I replied with a short note: "No, I didn't take notes, but yes, I had a recorder. It was my brain. It needed no accessory equipment." I never heard from him again.
This is not the first time, incidentally, that a person after the fact wondered if I was doing something surreptitiously. I have trained myself since a salesman early in my career to take extensive notes after a call. At that point, I think I have close to verbatim total recall, yes, as if I had a recorder. I have my mother’s memory.
This OD psychologist went across the globe where Ford made and sold cars, gave infomercials, collected psychometrics, and promoted "The Ford's Resurrection." Forbes, The Wall Street Journal, Business Week, and other publications carried the story of Ford's revival after a recession in the mid-1980s. I mentioned in my 1990 report that rising from the dead was apparently a common occurrence at Ford.
All the signs were up for Ford, then, but one, which has haunted the company since, trust.
It is that terrible word, TRUST. Once trust is broken, in a marriage, in a friendship, by a car manufacturer, or by an investment broker, it takes a long time to get that trust back, and it is never the same trust again. The hubris of the BIG THREE killed that trust a long time ago, and they continue to pay for it to this day.
No question, the BIG THREE make quality automobiles, but with the same rationale that you use, which I can understand: SAFETY. My own daughter drives one of those SUV's that costs as much as some homes, and gets about 8 mpg, and she likes the protection of the tank, too, just like you do.
I respect your view, and hers as well, but SUVs, too, are dinosaurs.
On the BBC news tonight, a reporter interviewed a Chrysler worker, who was not so nice as the young man mentioned earlier that NPR interviewed. This Chrysler worker is to be laid off a month or through January 2009 as Chrysler is shutting down production.
This worker was complaining about having a family, putting food on the table, and being able to survive without a full paycheck. Asked how much he will receive, he said, "Only 80 percent of my regular paycheck."
At $55/hr (including benefits) reduced by 20 percent he will only be receiving $44/hr or $528 a day, or $2,640 per week, or $10,560 (including benefits) to make ends meet during his month of forced leisure. Remember, some hourly workers make as much as $74/hr (including benefits).
I'm sorry. This guy doesn't have a clue as to what is going on around him in this recession. If that BBC audience actually understood the extent of this worker's sacrifice, the shock might have produced more anger than sympathy.

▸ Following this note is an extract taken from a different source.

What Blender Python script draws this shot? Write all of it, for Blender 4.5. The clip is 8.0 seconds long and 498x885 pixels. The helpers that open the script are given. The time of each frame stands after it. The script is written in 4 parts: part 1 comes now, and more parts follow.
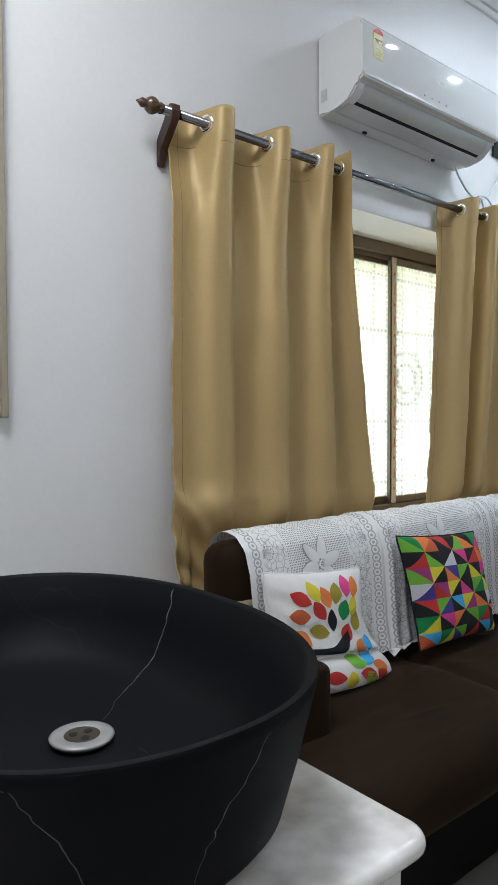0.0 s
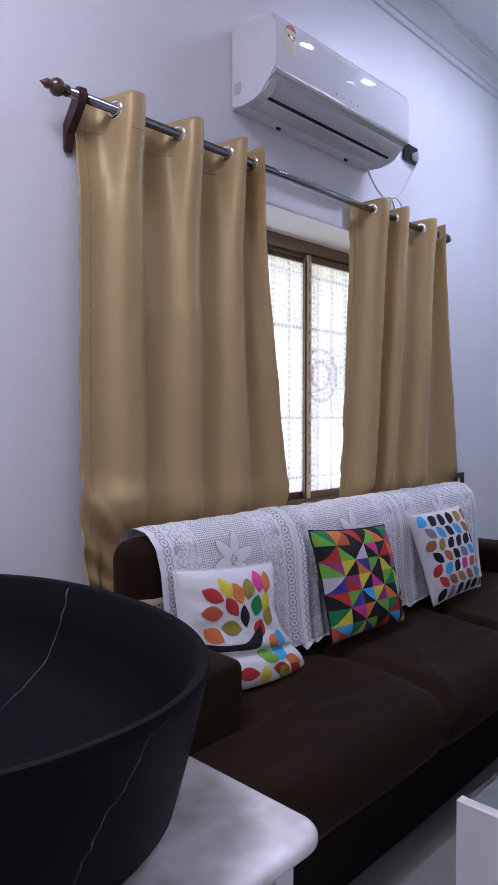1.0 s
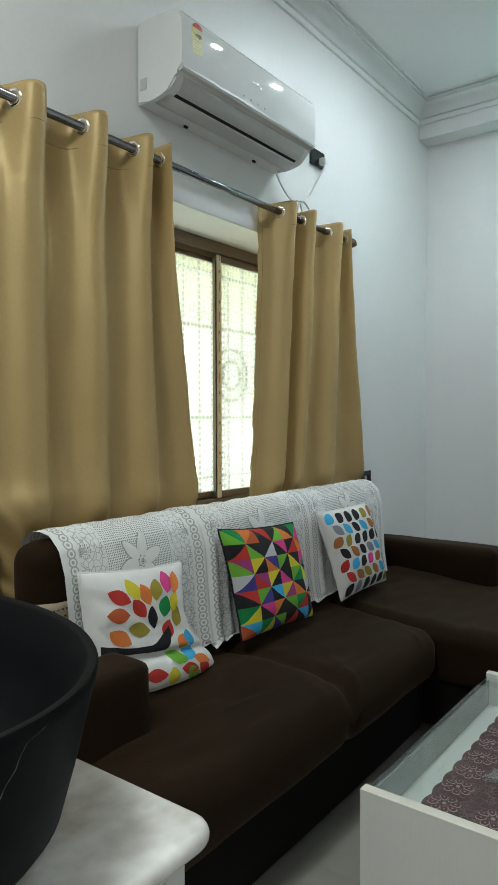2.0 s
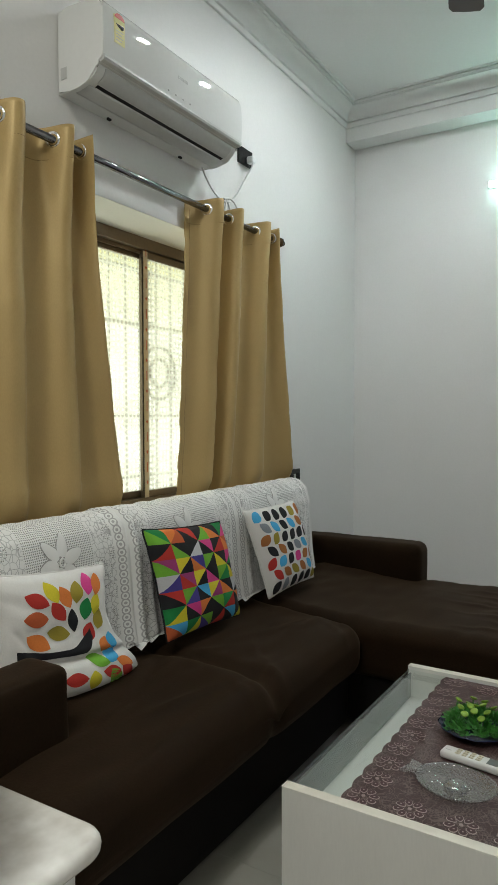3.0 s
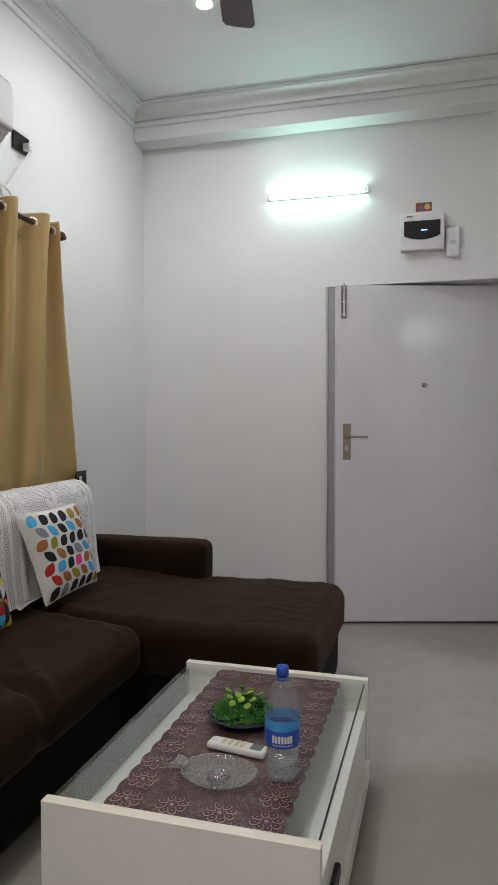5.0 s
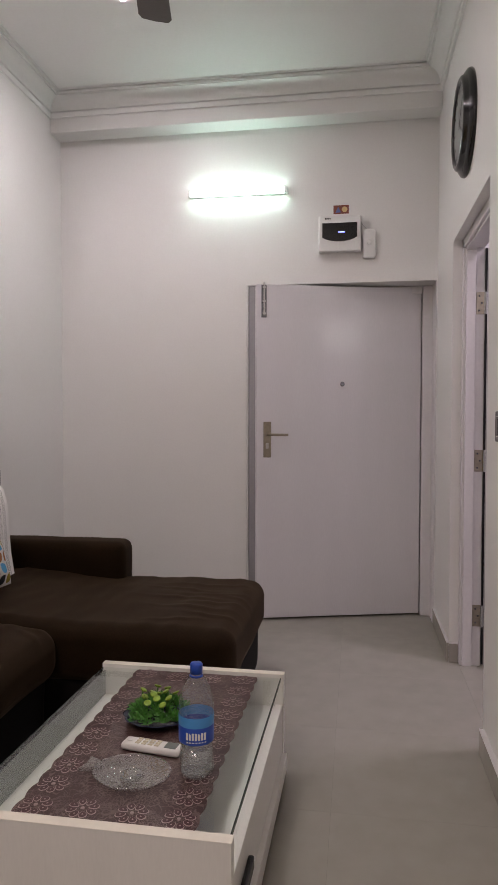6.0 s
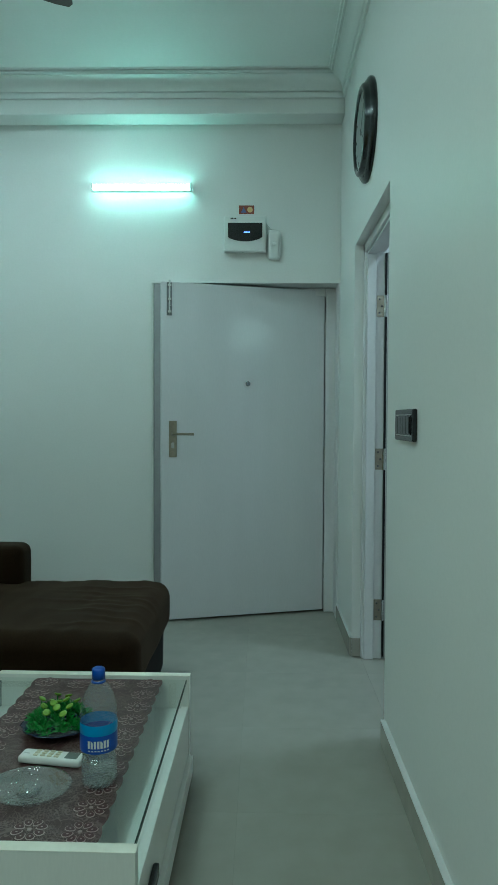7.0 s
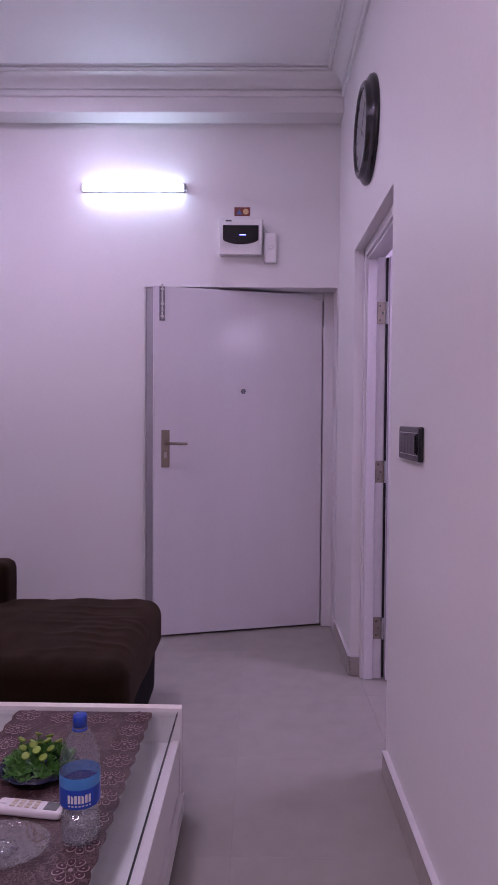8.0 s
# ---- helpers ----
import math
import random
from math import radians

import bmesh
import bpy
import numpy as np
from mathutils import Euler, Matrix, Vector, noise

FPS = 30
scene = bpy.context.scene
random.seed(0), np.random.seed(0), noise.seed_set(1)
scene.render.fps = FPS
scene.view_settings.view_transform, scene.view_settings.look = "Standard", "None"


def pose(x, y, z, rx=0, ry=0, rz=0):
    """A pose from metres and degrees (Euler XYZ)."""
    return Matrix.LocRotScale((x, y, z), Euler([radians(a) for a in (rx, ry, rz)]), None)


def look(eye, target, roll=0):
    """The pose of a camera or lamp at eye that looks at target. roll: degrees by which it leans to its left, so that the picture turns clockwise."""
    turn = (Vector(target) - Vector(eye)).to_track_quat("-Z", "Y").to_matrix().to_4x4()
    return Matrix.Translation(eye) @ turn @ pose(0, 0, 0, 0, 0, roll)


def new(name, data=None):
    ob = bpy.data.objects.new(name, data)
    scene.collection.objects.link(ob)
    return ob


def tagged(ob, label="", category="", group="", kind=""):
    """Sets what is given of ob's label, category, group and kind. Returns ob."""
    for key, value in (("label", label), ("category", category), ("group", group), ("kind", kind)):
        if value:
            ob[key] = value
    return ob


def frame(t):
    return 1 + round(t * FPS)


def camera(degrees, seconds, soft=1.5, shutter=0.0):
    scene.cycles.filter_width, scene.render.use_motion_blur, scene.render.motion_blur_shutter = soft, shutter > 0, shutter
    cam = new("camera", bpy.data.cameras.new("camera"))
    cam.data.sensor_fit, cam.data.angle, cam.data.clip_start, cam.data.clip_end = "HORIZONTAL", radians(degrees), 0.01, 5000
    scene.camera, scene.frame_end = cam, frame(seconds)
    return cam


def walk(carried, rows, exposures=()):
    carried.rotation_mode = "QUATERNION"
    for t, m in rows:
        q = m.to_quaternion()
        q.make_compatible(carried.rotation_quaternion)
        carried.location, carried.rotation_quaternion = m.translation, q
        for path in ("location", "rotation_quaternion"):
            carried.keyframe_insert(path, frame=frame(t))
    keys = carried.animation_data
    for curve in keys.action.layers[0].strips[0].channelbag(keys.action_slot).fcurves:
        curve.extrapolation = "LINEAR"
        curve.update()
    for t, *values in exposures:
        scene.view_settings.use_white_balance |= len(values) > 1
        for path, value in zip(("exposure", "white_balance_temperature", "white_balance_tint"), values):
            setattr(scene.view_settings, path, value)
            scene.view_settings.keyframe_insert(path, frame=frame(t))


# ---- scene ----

Besides, the argument about how many more units the BIG THREE have sold compared to these foreign car manufacturers, well, the BIG THREE have been in business in this country for a hundred years. Asian car producers have been in business here since the 1970s. Come on now!
No, I think this man who esteems the Ford CEO Mulally so flatteringly is thinking mush, even more so when he attempts to defend the industry.
Automakers went to sleep at the switch and now suffers unintended consequences, consequences that will not go away. There is good reason to have serious doubt that a bailout would not be mismanaged as the automotive industry has not led but followed trends for forty years. It has ignored its own technology when it could produce a vehicle getting 80 mpg. I have no more faith in CEO Mulally, fine a man as he might be, than any of the others, as the aerospace industry in which he worked for Boeing has fallen prey to similar pitfalls.
The marketing scheme of car manufacturers has been like two adolescents out gaming each other. One wants to please and profit from the pleasing the other loves the suspense created by changing its pleasure.
NPR radio told of a car dealership that loaded its lot with hybrids when gas was $4/gal. Now that gasoline is closer to $1.60/gal, it has to eat the steel, as no one wants to buy hybrids. Guess what? The dealer has paid for all of these hybrids. Detroit is not out a dime.
Irrational truths may be more harmful than reasoned errors. This comes to mind as I ponder this "letter-to-the-editor." I confess to having little sympathy and much anger for the lack of leadership in this industry. In fact, I’ve written several books on what I am saying here, commencing with WORK WITHOUT MANAGERS in 1990. I feel a bit like Nostradamus, and it is not a comfortable feeling at all.
And yes, there will be a correction, a necessary correction, and many of those auto dealers will become showrooms for other businesses, many of those still existing manufacturing plants will close and become eyesores to match those already in the graveyard of changing times.
We went through similar trauma when the automobile replaced the horse and buggy. For thousands of years horses had been the way to go; automobiles have been so but for a hundred years. Whether buggies or royal coaches, whether pulling trolleys in the cities, or plows on the farms, people identified with horses with a record of success and, yes, emotionally, too.
Think of all the people who supplied horses with harnesses, saddles, horseshoes, buggies, and oats as well. All the industries allied to horses dried up with the automobile. There was no compassionate government then to step in and assuage their economic demise. Who would have thought a hundred years later the automobile industry would experience a similar crisis.
Society is moving on, and away from Detroit, away from little steel buggies. Sorry, but I don't see it any other way.